» **WHAT TO PRODUCE**:
Reproduce the listing exactly and skip over any pictures.

» **INFORMATION SHOWN**:
□ □ □

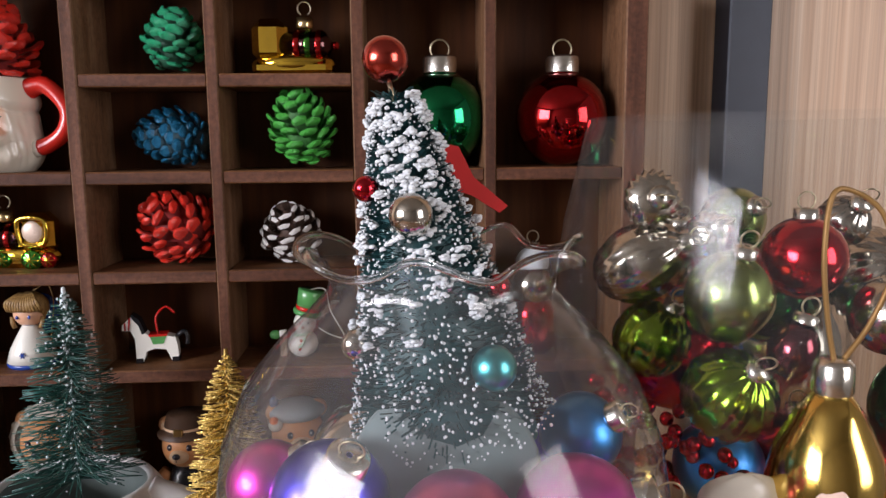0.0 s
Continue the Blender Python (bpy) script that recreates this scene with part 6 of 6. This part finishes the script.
for x, y, z, rr, m, lab, wave, rot in (
    (-0.091, -0.035, 0.270, (0.020, 0.020, 0.025), SILVERED, "old silvered spindle ornament with swirled ribs", RIBBED(16, 0.05), (20, 60)),
    (-0.088, -0.042, 0.304, (0.015, 0.015, 0.009), SILVERED, "old silvered rosette ornament", RIBBED(20, 0.08), (80, 10)),
    (-0.084, -0.035, 0.228, (0.020, 0.020, 0.020), OLIVE, "green ribbed glass ball", RIBBED(12, 0.05), (10, 30)),
    (-0.058, -0.070, 0.258, (0.021, 0.021, 0.023), PALE_OLIVE, "pale green glass pear ornament", RIBBED(6, 0.02), (15, 10)),
    (-0.060, -0.079, 0.211, (0.0225, 0.0225, 0.0225), OLIVE, "yellow-green ribbed glass ball", RIBBED(14, 0.05), (40, 20)),
    (-0.016, -0.060, 0.275, (0.021, 0.021, 0.021), RUBY, "dark red glass ball", None, (0, 0)),
    (0.020, -0.078, 0.249, (0.0195, 0.0195, 0.0195), SILVERED, "pearly ribbed glass ball", RIBBED(18, 0.03), (15, 30)),
    (-0.054, -0.035, 0.283, (0.0135, 0.0135, 0.0135), SILVERED, "pinkish silver cone ornament", RIBBED(24, 0.07), (60, 0)),
    (0.022, -0.030, 0.290, (0.0135, 0.0135, 0.0125), SILVERED, "silver faceted ornament", RIBBED(16, 0.09), (40, 20)),
    (-0.034, -0.088, 0.236, (0.0115, 0.0115, 0.014), PLUM, "dark plum glass drop ornament", None, (0, 20)),
    (0.034, -0.080, 0.205, (0.020, 0.020, 0.026), DEEPG, "dark green glass drop ornament", None, (0, 20)),
    (0.000, -0.035, 0.150, (0.034, 0.034, 0.034), RUBY, "deep red glass ball", None, (0, 0)),
    (-0.048, -0.045, 0.160, (0.024, 0.024, 0.024), SKYB, "dark blue glass ball", None, (0, 0)),
    (0.052, -0.060, 0.165, (0.030, 0.030, 0.030), RUBY, "red glass ball", None, (0, 0)),
    (-0.058, 0.012, 0.262, (0.028, 0.028, 0.028), SILVERED, "tarnished silver ball", RIBBED(18, 0.03), (30, 0)),
    (-0.004, 0.000, 0.245, (0.030, 0.030, 0.030), DEEPG, "dark green ball", None, (20, 40)),
    (0.055, -0.010, 0.255, (0.028, 0.028, 0.028), SILVERED, "tarnished silver fluted ball", RIBBED(14, 0.05), (60, 0)),
    (-0.012, 0.030, 0.285, (0.020, 0.020, 0.020), PALE_OLIVE, "pale green ball", None, (60, 30)),
    (0.062, -0.065, 0.215, (0.024, 0.024, 0.024), PLUM, "plum ball", None, (0, 30)),
    (0.020, 0.040, 0.200, (0.05, 0.04, 0.05), SILVERED, "large silvered ball", RIBBED(18, 0.04), (0, 0)),
    (-0.040, 0.040, 0.200, (0.04, 0.035, 0.04), RUBY, "large red ball", None, (0, 0)),
):
    f = Form()
    f.ball((0, 0, 0), rr, m, 40, 22, wave=wave)
    o = thing("glass_ornament", lab + " in the vase", "ornament", BO @ pose(x, y, z, rot[0], rot[1], 0), group="old ornaments in the vase")
    part("ball", f, o)
    f = Form()
    f.lathe([(0.006, rr[2] * 0.96), (0.0062, rr[2] + 0.004), (0.001, rr[2] + 0.0045)], SILVER, None, 18, False)
    f.tube(arc((0, 0, rr[2] + 0.008), 0.0045, -60, 240, 12), 0.0005, WIRE, 5)
    part("cap", f, o, "silver cap and loop")
rnd = random.Random(23)
f = Form()
for i in range(170):
    a = rnd.uniform(2.6, 6.0)
    rr = rnd.uniform(0.07, 0.105)
    f.ball((rr * math.cos(a), rr * math.sin(a), rnd.uniform(0.135, 0.19)), 0.0042, RUBY, 8, 6)
thing("bead_garland", "strings of small red glass beads heaped in the vase", "garland", BO, f, kind="stuff")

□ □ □

» **EXERCISE RESULT**:
0.0 s
Continue the Blender Python (bpy) script that recreates this scene with part 6 of 6. This part finishes the script.
for x, y, z, rr, m, lab, wave, rot in (
    (-0.091, -0.035, 0.270, (0.020, 0.020, 0.025), SILVERED, "old silvered spindle ornament with swirled ribs", RIBBED(16, 0.05), (20, 60)),
    (-0.088, -0.042, 0.304, (0.015, 0.015, 0.009), SILVERED, "old silvered rosette ornament", RIBBED(20, 0.08), (80, 10)),
    (-0.084, -0.035, 0.228, (0.020, 0.020, 0.020), OLIVE, "green ribbed glass ball", RIBBED(12, 0.05), (10, 30)),
    (-0.058, -0.070, 0.258, (0.021, 0.021, 0.023), PALE_OLIVE, "pale green glass pear ornament", RIBBED(6, 0.02), (15, 10)),
    (-0.060, -0.079, 0.211, (0.0225, 0.0225, 0.0225), OLIVE, "yellow-green ribbed glass ball", RIBBED(14, 0.05), (40, 20)),
    (-0.016, -0.060, 0.275, (0.021, 0.021, 0.021), RUBY, "dark red glass ball", None, (0, 0)),
    (0.020, -0.078, 0.249, (0.0195, 0.0195, 0.0195), SILVERED, "pearly ribbed glass ball", RIBBED(18, 0.03), (15, 30)),
    (-0.054, -0.035, 0.283, (0.0135, 0.0135, 0.0135), SILVERED, "pinkish silver cone ornament", RIBBED(24, 0.07), (60, 0)),
    (0.022, -0.030, 0.290, (0.0135, 0.0135, 0.0125), SILVERED, "silver faceted ornament", RIBBED(16, 0.09), (40, 20)),
    (-0.034, -0.088, 0.236, (0.0115, 0.0115, 0.014), PLUM, "dark plum glass drop ornament", None, (0, 20)),
    (0.034, -0.080, 0.205, (0.020, 0.020, 0.026), DEEPG, "dark green glass drop ornament", None, (0, 20)),
    (0.000, -0.035, 0.150, (0.034, 0.034, 0.034), RUBY, "deep red glass ball", None, (0, 0)),
    (-0.048, -0.045, 0.160, (0.024, 0.024, 0.024), SKYB, "dark blue glass ball", None, (0, 0)),
    (0.052, -0.060, 0.165, (0.030, 0.030, 0.030), RUBY, "red glass ball", None, (0, 0)),
    (-0.058, 0.012, 0.262, (0.028, 0.028, 0.028), SILVERED, "tarnished silver ball", RIBBED(18, 0.03), (30, 0)),
    (-0.004, 0.000, 0.245, (0.030, 0.030, 0.030), DEEPG, "dark green ball", None, (20, 40)),
    (0.055, -0.010, 0.255, (0.028, 0.028, 0.028), SILVERED, "tarnished silver fluted ball", RIBBED(14, 0.05), (60, 0)),
    (-0.012, 0.030, 0.285, (0.020, 0.020, 0.020), PALE_OLIVE, "pale green ball", None, (60, 30)),
    (0.062, -0.065, 0.215, (0.024, 0.024, 0.024), PLUM, "plum ball", None, (0, 30)),
    (0.020, 0.040, 0.200, (0.05, 0.04, 0.05), SILVERED, "large silvered ball", RIBBED(18, 0.04), (0, 0)),
    (-0.040, 0.040, 0.200, (0.04, 0.035, 0.04), RUBY, "large red ball", None, (0, 0)),
):
    f = Form()
    f.ball((0, 0, 0), rr, m, 40, 22, wave=wave)
    o = thing("glass_ornament", lab + " in the vase", "ornament", BO @ pose(x, y, z, rot[0], rot[1], 0), group="old ornaments in the vase")
    part("ball", f, o)
    f = Form()
    f.lathe([(0.006, rr[2] * 0.96), (0.0062, rr[2] + 0.004), (0.001, rr[2] + 0.0045)], SILVER, None, 18, False)
    f.tube(arc((0, 0, rr[2] + 0.008), 0.0045, -60, 240, 12), 0.0005, WIRE, 5)
    part("cap", f, o, "silver cap and loop")
rnd = random.Random(23)
f = Form()
for i in range(170):
    a = rnd.uniform(2.6, 6.0)
    rr = rnd.uniform(0.07, 0.105)
    f.ball((rr * math.cos(a), rr * math.sin(a), rnd.uniform(0.135, 0.19)), 0.0042, RUBY, 8, 6)
thing("bead_garland", "strings of small red glass beads heaped in the vase", "garland", BO, f, kind="stuff")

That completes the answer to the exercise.